• **Supplied material**:

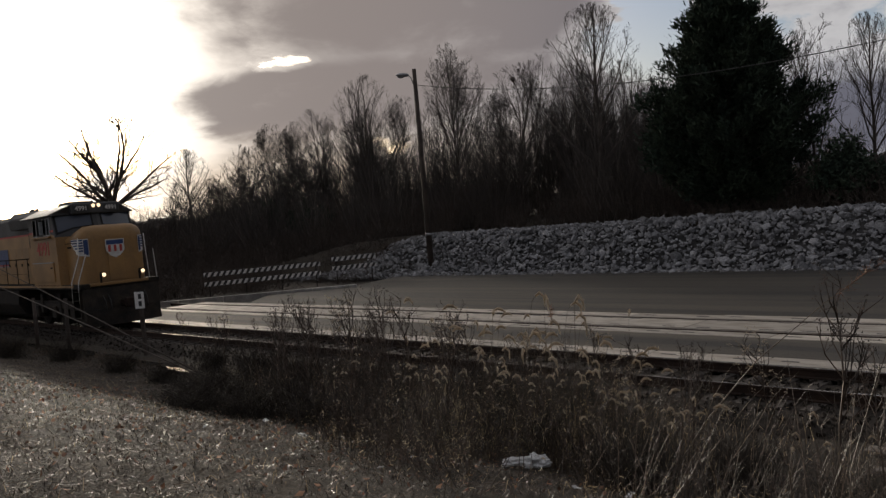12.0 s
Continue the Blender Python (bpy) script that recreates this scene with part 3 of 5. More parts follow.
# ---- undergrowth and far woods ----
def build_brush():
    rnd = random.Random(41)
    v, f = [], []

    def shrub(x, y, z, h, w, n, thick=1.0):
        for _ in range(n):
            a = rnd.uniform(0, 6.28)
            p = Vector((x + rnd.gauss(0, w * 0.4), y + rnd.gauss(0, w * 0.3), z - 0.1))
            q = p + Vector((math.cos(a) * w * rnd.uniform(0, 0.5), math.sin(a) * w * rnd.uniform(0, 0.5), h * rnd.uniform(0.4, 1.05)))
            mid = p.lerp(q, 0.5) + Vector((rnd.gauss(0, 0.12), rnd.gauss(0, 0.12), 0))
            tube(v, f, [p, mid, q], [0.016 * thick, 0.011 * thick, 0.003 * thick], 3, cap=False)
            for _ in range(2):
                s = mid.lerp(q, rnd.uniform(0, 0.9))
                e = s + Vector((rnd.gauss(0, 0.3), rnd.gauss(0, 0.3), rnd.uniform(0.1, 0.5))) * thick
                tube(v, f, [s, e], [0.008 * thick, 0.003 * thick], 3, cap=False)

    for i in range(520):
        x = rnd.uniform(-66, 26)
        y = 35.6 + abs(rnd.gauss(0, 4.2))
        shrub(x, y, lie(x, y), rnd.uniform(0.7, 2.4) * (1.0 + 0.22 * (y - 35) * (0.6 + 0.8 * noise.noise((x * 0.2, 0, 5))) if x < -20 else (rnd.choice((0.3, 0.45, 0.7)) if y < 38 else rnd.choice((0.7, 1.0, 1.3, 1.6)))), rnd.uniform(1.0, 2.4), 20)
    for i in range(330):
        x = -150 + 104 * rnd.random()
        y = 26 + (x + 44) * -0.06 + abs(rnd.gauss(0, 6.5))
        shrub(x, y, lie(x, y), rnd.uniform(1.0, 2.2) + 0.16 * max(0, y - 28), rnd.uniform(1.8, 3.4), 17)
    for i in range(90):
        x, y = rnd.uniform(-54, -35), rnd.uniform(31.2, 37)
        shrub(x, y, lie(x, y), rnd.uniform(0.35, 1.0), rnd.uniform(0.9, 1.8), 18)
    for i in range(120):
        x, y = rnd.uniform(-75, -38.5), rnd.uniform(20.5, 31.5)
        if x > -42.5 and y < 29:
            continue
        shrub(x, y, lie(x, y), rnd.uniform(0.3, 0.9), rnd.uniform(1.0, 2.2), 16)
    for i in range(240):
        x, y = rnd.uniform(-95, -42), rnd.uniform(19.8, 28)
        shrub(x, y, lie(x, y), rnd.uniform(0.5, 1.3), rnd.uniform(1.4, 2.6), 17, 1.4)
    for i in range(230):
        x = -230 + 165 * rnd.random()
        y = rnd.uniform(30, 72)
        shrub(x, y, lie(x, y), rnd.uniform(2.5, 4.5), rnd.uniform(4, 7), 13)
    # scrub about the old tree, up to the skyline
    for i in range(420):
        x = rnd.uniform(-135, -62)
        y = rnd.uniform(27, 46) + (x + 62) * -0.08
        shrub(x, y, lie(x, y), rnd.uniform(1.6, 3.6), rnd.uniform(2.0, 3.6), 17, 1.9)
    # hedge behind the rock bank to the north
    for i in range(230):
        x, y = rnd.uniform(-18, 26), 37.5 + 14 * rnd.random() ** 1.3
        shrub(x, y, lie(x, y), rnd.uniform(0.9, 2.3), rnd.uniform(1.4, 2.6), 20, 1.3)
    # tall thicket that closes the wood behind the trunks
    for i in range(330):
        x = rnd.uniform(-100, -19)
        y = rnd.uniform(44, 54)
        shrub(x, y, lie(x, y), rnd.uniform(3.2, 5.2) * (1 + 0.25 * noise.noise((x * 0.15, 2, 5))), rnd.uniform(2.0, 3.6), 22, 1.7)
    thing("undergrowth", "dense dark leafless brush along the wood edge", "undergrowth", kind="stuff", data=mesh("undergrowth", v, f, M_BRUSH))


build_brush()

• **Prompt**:
Extract each line holding the string "that".

• **Solution for this task**:
Continue the Blender Python (bpy) script that recreates this scene with part 3 of 5. More parts follow.
    # tall thicket that closes the wood behind the trunks